┌──

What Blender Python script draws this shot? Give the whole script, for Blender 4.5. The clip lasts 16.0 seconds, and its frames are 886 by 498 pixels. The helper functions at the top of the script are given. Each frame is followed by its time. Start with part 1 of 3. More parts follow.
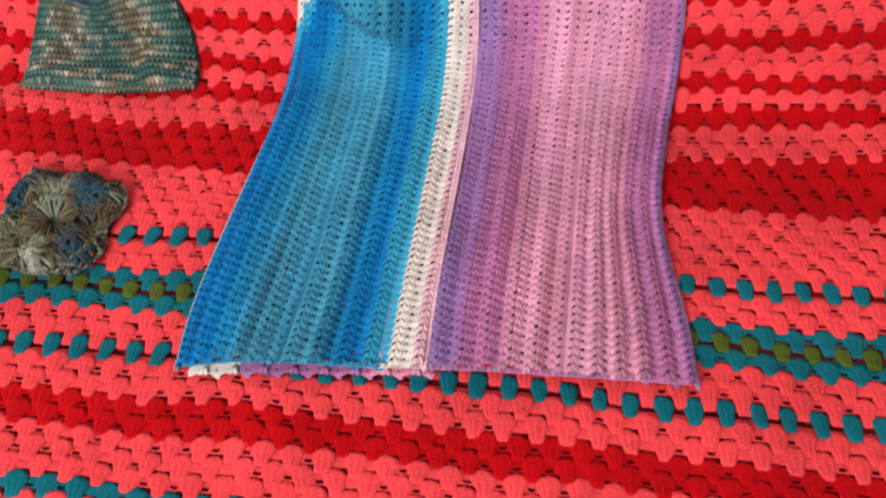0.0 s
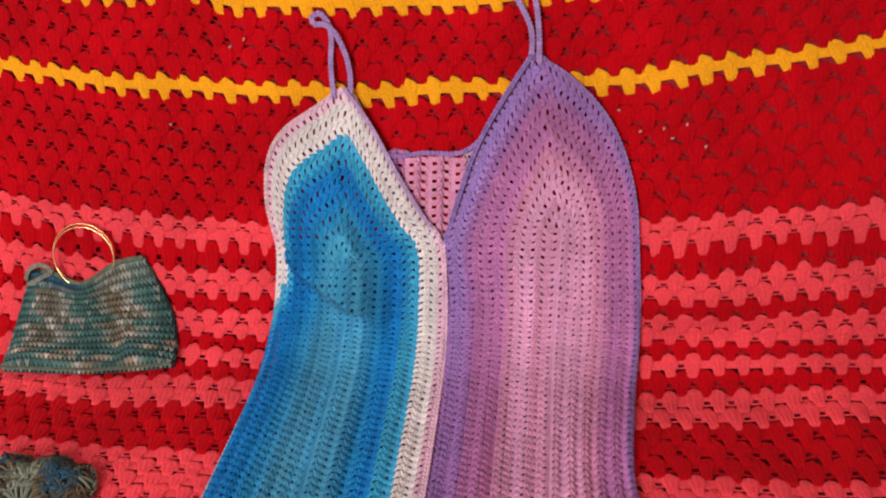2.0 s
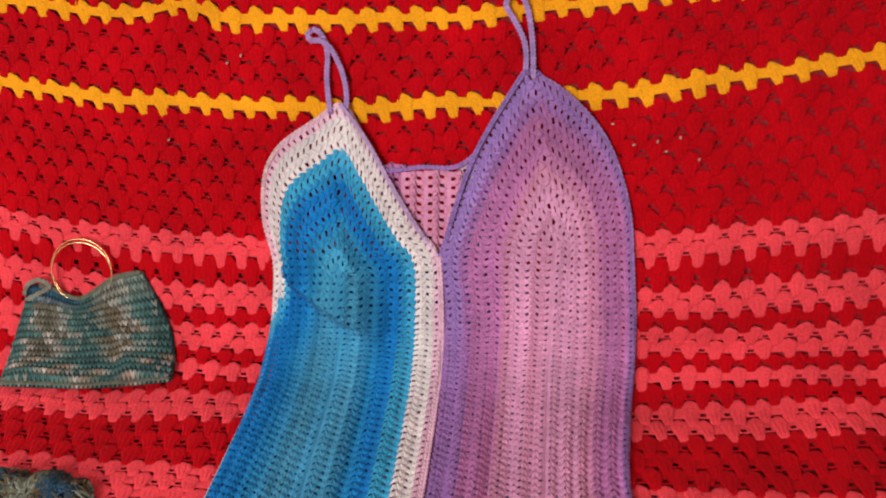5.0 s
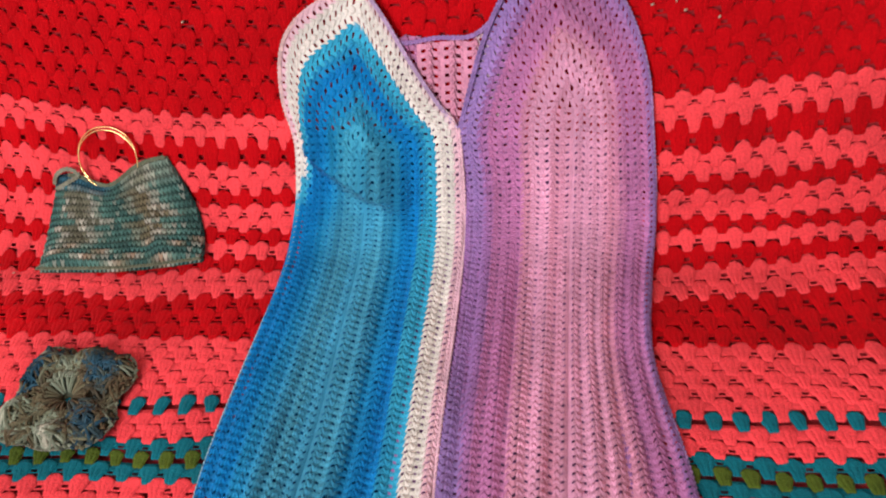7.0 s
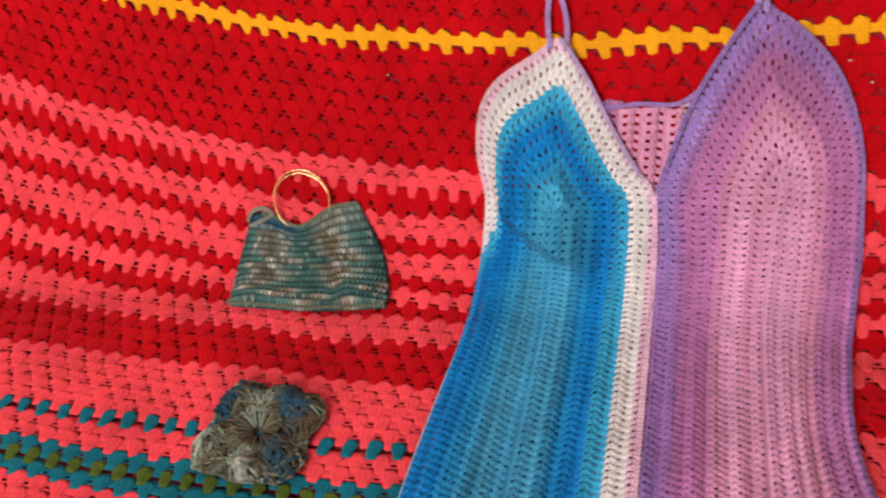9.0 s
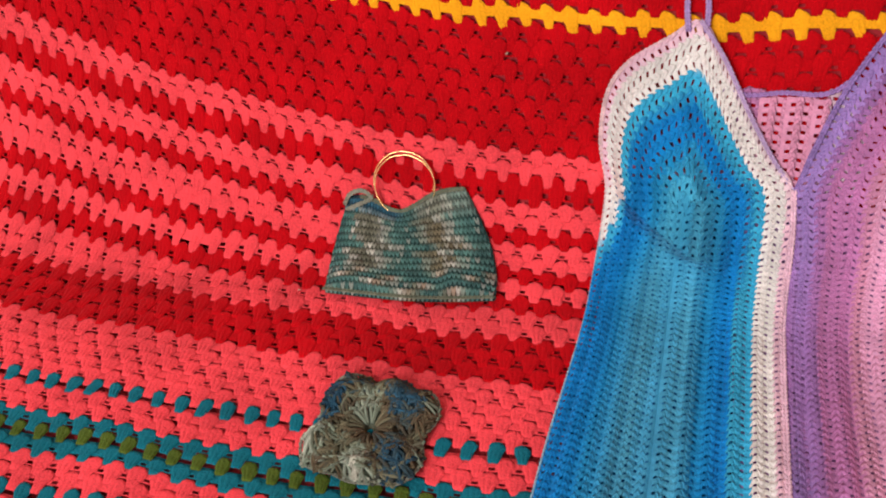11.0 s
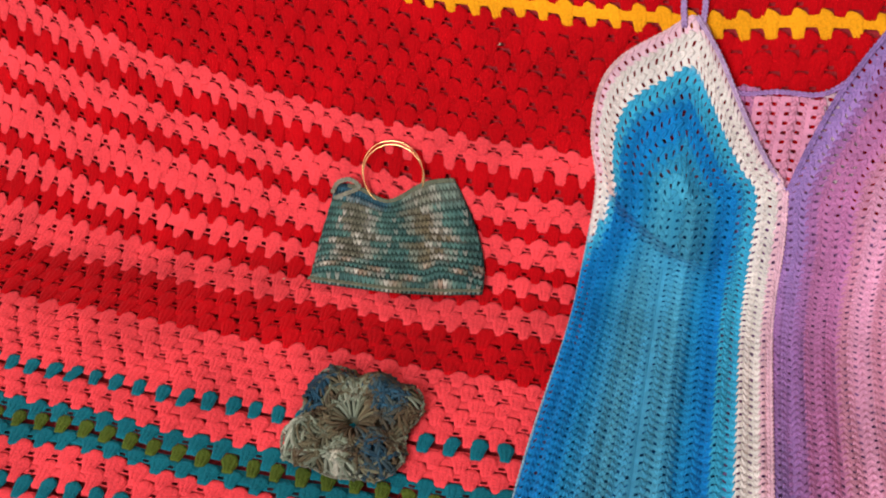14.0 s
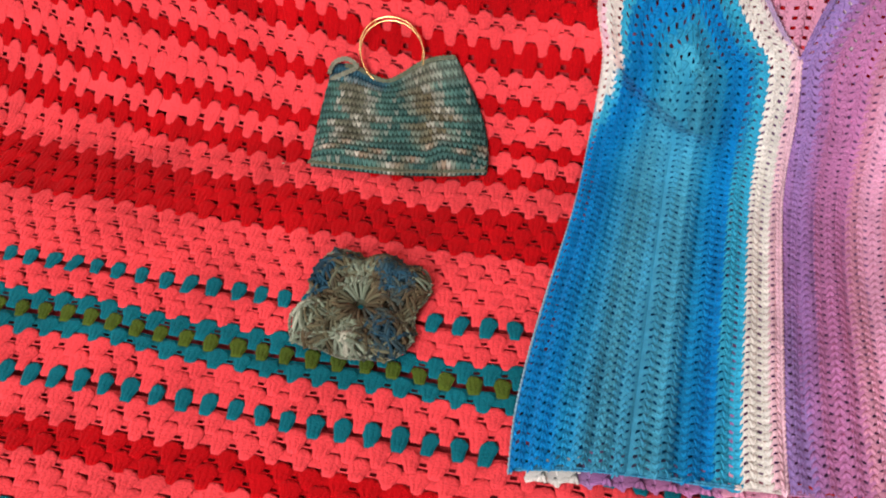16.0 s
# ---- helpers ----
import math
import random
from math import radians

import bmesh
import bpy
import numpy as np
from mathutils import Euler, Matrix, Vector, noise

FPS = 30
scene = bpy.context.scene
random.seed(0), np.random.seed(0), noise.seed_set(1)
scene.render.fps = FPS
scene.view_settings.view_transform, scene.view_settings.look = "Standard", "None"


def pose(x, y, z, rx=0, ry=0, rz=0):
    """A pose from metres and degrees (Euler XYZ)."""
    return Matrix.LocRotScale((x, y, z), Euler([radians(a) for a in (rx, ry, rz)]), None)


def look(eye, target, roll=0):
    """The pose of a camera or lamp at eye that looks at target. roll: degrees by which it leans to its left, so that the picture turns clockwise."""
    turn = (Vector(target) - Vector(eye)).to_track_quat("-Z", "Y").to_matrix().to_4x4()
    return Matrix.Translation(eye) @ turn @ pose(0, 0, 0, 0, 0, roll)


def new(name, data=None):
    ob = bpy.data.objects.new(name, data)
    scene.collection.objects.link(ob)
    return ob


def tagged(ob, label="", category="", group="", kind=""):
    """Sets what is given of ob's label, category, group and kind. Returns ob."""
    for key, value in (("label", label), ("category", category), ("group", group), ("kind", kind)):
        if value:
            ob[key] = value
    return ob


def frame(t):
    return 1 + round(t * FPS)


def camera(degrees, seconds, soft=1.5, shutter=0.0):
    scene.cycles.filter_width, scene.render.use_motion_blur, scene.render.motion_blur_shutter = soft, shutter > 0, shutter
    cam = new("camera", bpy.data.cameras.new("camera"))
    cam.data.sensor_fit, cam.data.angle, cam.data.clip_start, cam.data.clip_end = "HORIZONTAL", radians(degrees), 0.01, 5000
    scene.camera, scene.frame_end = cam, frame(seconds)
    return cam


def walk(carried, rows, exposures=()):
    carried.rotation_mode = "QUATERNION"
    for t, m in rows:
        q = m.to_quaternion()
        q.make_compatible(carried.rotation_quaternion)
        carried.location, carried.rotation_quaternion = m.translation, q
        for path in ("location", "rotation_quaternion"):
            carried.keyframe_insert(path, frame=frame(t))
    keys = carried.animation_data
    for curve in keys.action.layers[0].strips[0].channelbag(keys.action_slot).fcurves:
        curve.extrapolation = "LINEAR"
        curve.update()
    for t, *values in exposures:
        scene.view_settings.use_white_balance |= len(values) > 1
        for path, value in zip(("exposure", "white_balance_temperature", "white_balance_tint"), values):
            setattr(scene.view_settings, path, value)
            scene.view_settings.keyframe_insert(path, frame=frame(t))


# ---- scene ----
cam = camera(53.7, 16.0, soft=2.0, shutter=0.4)
PATH = [
    (0, (0.06, 0.071, 1.016), (-0.14, 1.275, -0.568), -2.4),
    (0.3, (0.077, 0.07, 1.02), (-0.138, 1.347, -0.504), -3.3),
    (0.5, (0.07, 0.069, 1.022), (-0.119, 1.402, -0.457), -2.7),
    (1, (0.069, 0.065, 1.029), (-0.114, 1.534, -0.316), -2.1),
    (1.5, (0.067, 0.066, 1.039), (-0.124, 1.63, -0.193), -1.4),
    (2, (0.065, 0.072, 1.046), (-0.117, 1.676, -0.135), -1.8),
    (2.5, (0.07, 0.068, 1.045), (-0.115, 1.693, -0.106), -1.9),
    (3, (0.071, 0.07, 1.048), (-0.109, 1.697, -0.1), -1.9),
    (5.5, (0.071, 0.065, 1.045), (-0.12, 1.687, -0.109), -2.2),
    (6, (0.072, 0.057, 1.04), (-0.127, 1.662, -0.137), -2.5),
    (6.5, (0.073, 0.051, 1.035), (-0.144, 1.598, -0.215), -3.8),
    (7, (0.078, 0.049, 1.037), (-0.165, 1.512, -0.305), -6.1),
    (7.5, (0.079, 0.045, 1.038), (-0.165, 1.497, -0.317), -6.3),
    (8, (0.073, 0.049, 1.035), (-0.174, 1.494, -0.326), -6.5),
    (8.5, (0.037, 0.054, 1.05), (-0.293, 1.556, -0.229), -6.1),
    (9, (-0.018, 0.04, 1.056), (-0.474, 1.539, -0.188), -6.7),
    (9.5, (-0.073, 0.035, 1.052), (-0.551, 1.532, -0.185), -6.6),
    (9.7, (-0.089, 0.034, 1.047), (-0.574, 1.525, -0.194), -6.6),
    (12, (-0.145, 0.071, 1.033), (-0.583, 1.542, -0.25), -3.9),
    (12.5, (-0.146, 0.065, 1.041), (-0.585, 1.526, -0.252), -3.6),
    (13, (-0.14, 0.065, 1.039), (-0.58, 1.524, -0.256), -3.4),
    (13.5, (-0.141, 0.069, 1.041), (-0.583, 1.525, -0.257), -3.5),
    (14, (-0.14, 0.072, 1.037), (-0.578, 1.526, -0.266), -3.4),
    (14.5, (-0.146, 0.068, 1.032), (-0.583, 1.518, -0.273), -3.3),
    (15, (-0.155, 0.068, 1.01), (-0.555, 1.4, -0.428), -4.2),
    (15.5, (-0.155, 0.072, 1.016), (-0.545, 1.371, -0.454), -4.5),
    (16, (-0.155, 0.07, 1.016), (-0.539, 1.366, -0.458), -4.4),
]
EXPOSURES = [(0.0, 0.03, 6500, 7), (0.7, -0.07, 6500, 9), (1.4, -0.29, 6500, 15), (2.0, -0.3, 6500, 17), (5.8, -0.3, 6500, 17), (7.0, -0.04, 6500, 9), (8.5, -0.17, 6500, 11),
             (9.5, -0.12, 6500, 11), (12.0, -0.12, 6500, 11), (14.5, -0.12, 6500, 10), (15.2, 0.0, 6450, 6), (16.0, 0.0, 6450, 6)]
walk(cam, [(t, look(eye, target, roll)) for t, eye, target, roll in PATH], EXPOSURES)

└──

● WRITTEN PROBLEM:
Beginning with the line containing "# ---- helpers" and ending with the line containing "what is given", extract those lines exactly from the listing above, and only those.

● COMPLETE ANSWER:
# ---- helpers ----
import math
import random
from math import radians

import bmesh
import bpy
import numpy as np
from mathutils import Euler, Matrix, Vector, noise

FPS = 30
scene = bpy.context.scene
random.seed(0), np.random.seed(0), noise.seed_set(1)
scene.render.fps = FPS
scene.view_settings.view_transform, scene.view_settings.look = "Standard", "None"


def pose(x, y, z, rx=0, ry=0, rz=0):
    """A pose from metres and degrees (Euler XYZ)."""
    return Matrix.LocRotScale((x, y, z), Euler([radians(a) for a in (rx, ry, rz)]), None)


def look(eye, target, roll=0):
    """The pose of a camera or lamp at eye that looks at target. roll: degrees by which it leans to its left, so that the picture turns clockwise."""
    turn = (Vector(target) - Vector(eye)).to_track_quat("-Z", "Y").to_matrix().to_4x4()
    return Matrix.Translation(eye) @ turn @ pose(0, 0, 0, 0, 0, roll)


def new(name, data=None):
    ob = bpy.data.objects.new(name, data)
    scene.collection.objects.link(ob)
    return ob


def tagged(ob, label="", category="", group="", kind=""):
    """Sets what is given of ob's label, category, group and kind. Returns ob."""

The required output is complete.